Sunday, March 8, 2015

Fragment from a Ladies' Book (1851)

Dawn Potter

We stand on the lofty ridge of Time!
The fashion of stiff corsets never will resume.
We are constrained to note, “The female mind
could never have devised the loom.”


[from Chestnut Ridge, a verse-history-in-progress of southwestern Pennsylvania]

**

Fashion journals such as Godey's Lady's Book had an enormous impact on American women, particular those who lived in the hinterlands. They democratized fashion: the Ingalls women, for instance, copied Godey's illustrations when they designed their new go-to-church dresses in the western territories. But magazines such as Godey's also reinforced a philosophy of womanhood: emphasizing appropriate family roles and spheres of feminine interest, and subtly (or not so subtly) dismissing woman's capacity for curiosity. At the same time, they were instrumental in promoting gradual improvements in one of the most galling of feminine fashion requirements: the corset. As period photographs make clear, corset styles changed in every decade of the nineteenth century. Whereas 1840s corsets compressed and flattened women's curves, 1890s corsets emphasized a more natural figure.

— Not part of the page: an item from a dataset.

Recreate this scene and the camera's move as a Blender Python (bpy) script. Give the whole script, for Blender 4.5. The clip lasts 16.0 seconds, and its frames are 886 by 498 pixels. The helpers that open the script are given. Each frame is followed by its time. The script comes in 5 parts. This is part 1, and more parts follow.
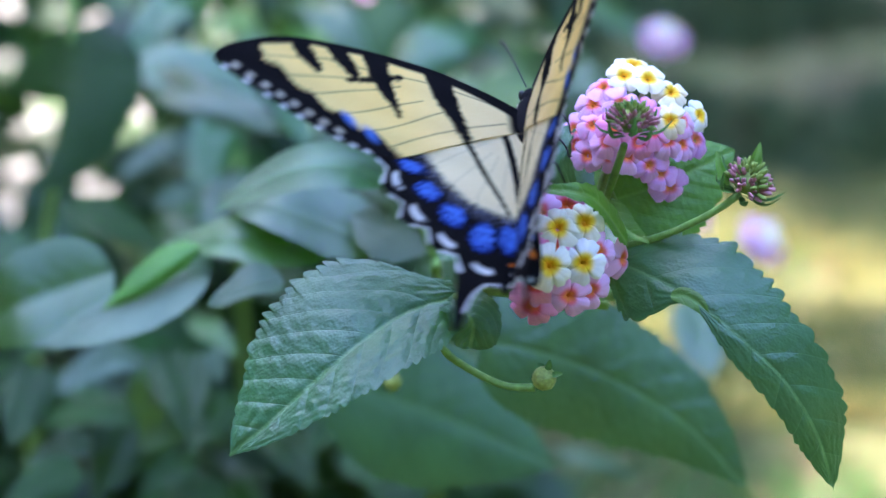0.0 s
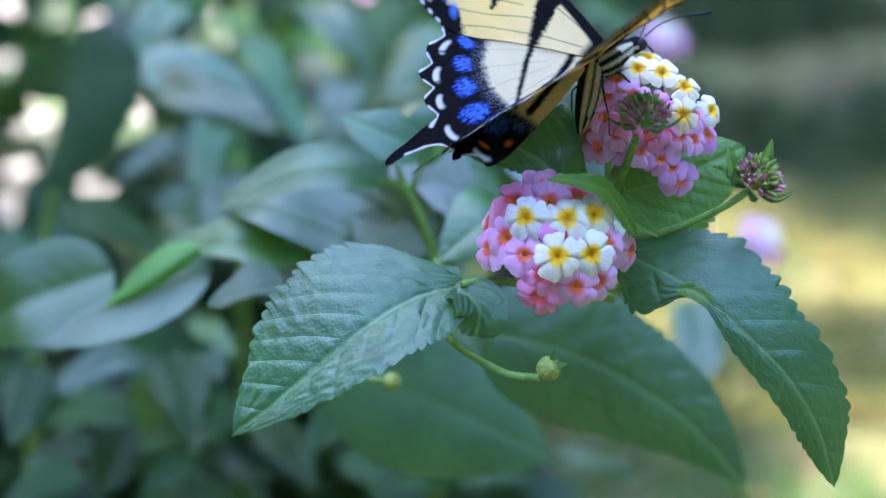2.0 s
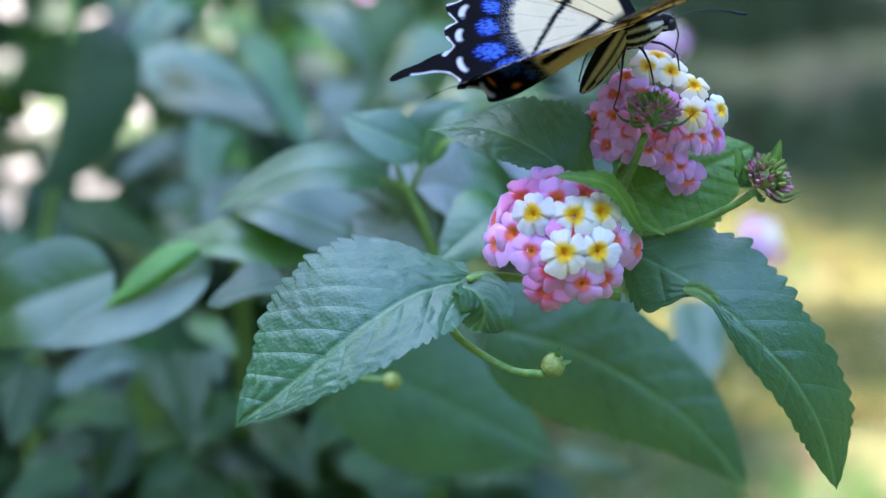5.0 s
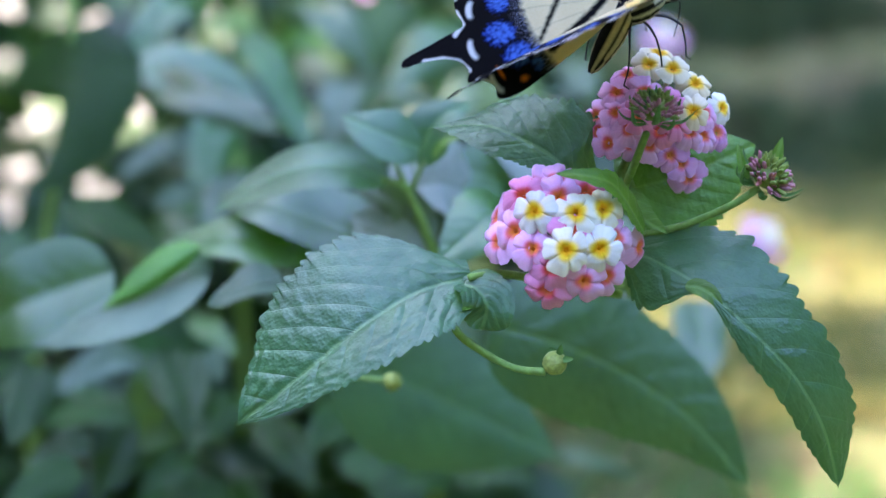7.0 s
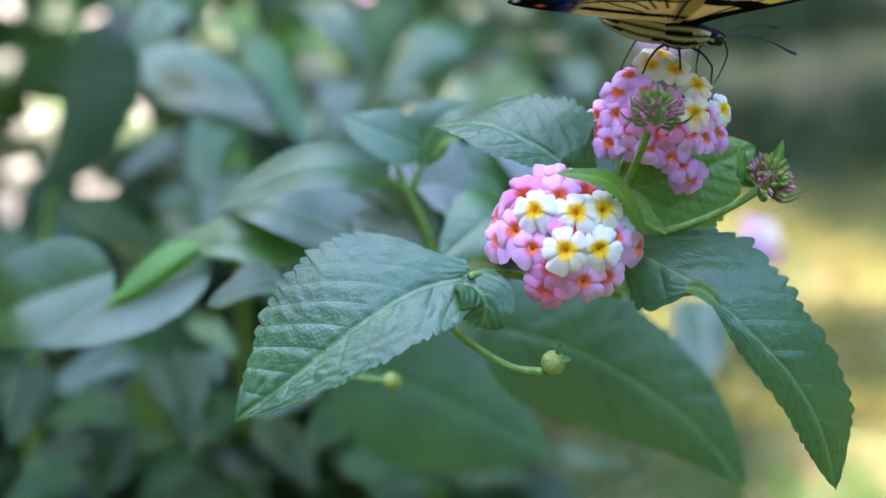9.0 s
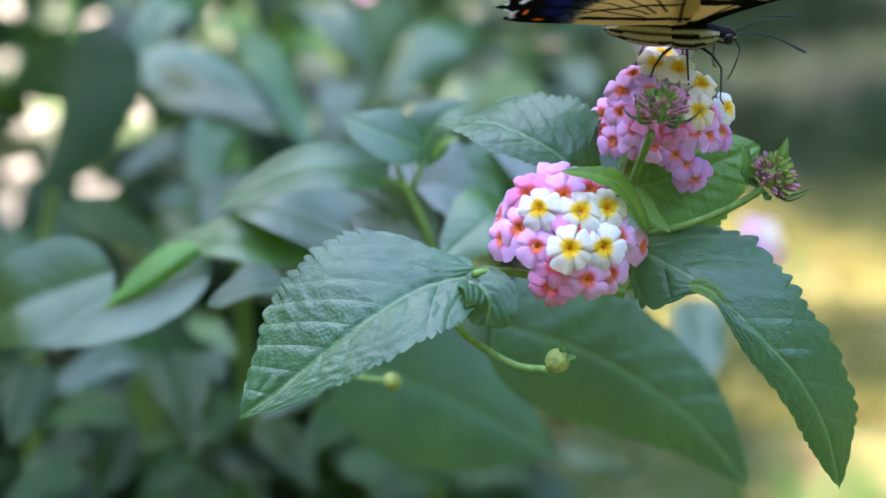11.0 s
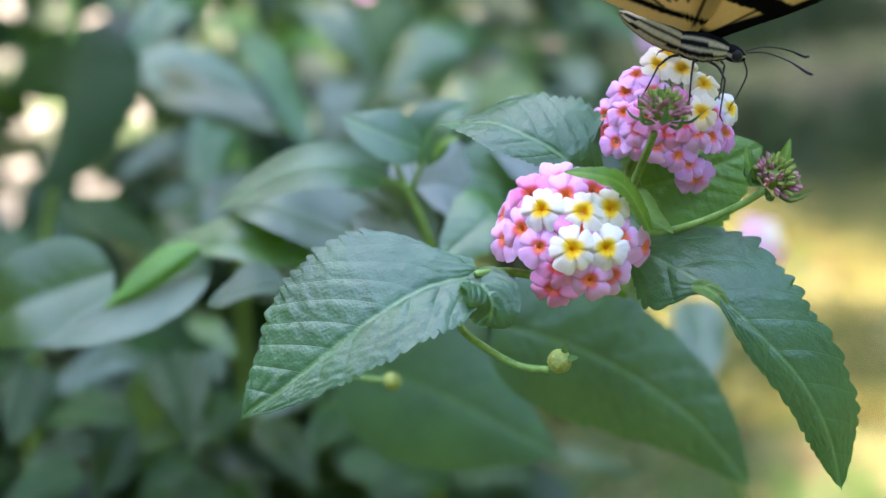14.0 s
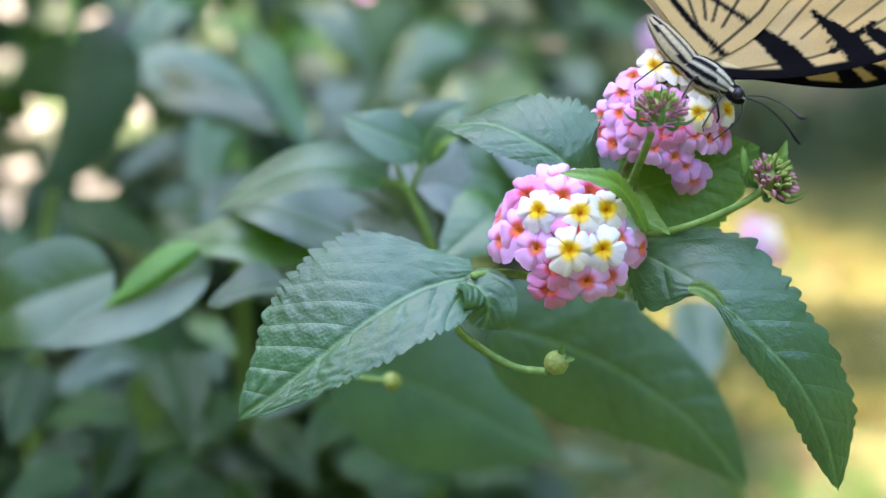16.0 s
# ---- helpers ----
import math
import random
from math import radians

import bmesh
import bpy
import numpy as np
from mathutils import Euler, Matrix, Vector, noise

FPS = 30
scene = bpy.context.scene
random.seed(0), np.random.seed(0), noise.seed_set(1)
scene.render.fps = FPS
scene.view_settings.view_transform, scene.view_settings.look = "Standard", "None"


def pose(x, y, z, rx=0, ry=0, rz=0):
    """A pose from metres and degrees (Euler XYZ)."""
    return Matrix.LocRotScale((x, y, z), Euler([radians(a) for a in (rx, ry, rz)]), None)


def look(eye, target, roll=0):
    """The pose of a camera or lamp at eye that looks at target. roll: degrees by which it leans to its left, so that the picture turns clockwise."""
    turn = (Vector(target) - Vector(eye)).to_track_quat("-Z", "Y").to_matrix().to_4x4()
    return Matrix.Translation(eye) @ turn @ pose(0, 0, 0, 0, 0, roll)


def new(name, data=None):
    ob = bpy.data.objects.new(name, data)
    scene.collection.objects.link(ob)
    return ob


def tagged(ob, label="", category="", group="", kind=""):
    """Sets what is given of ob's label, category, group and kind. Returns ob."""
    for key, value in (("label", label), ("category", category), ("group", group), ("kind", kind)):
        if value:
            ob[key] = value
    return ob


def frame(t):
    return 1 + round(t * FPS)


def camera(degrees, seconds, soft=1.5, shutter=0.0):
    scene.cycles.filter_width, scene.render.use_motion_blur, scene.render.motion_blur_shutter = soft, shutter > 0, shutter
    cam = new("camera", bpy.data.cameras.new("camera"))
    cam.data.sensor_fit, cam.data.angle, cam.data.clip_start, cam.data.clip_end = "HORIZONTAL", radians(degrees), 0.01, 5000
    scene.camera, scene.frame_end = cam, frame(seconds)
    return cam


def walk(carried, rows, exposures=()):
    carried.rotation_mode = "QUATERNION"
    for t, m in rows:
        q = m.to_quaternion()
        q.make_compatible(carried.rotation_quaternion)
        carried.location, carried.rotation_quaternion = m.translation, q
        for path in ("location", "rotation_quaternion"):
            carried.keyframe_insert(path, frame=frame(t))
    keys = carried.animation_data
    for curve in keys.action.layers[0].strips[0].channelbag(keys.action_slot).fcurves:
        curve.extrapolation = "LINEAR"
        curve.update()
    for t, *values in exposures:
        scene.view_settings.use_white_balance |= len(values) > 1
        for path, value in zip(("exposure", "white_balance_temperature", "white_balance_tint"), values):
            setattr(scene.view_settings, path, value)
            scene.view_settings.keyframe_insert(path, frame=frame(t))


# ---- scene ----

A late-century woman wearing a corset could actually ride a bike or play tennis, and thus the history of middle-class leisure began to change.

For a fascinating history of the everyday dress of nineteenth-century American women, check out Joan Severa's Dressed for the Photographer: Ordinary Americans and Fashion, 1840-1900.

And never forget: "Taste and ingenuity, with a very small amount of cash, will enable a lady to appear always fashionably attired. . . . No excellence of mind or soul can be hoped from an idle woman" (Godey's, September 1845).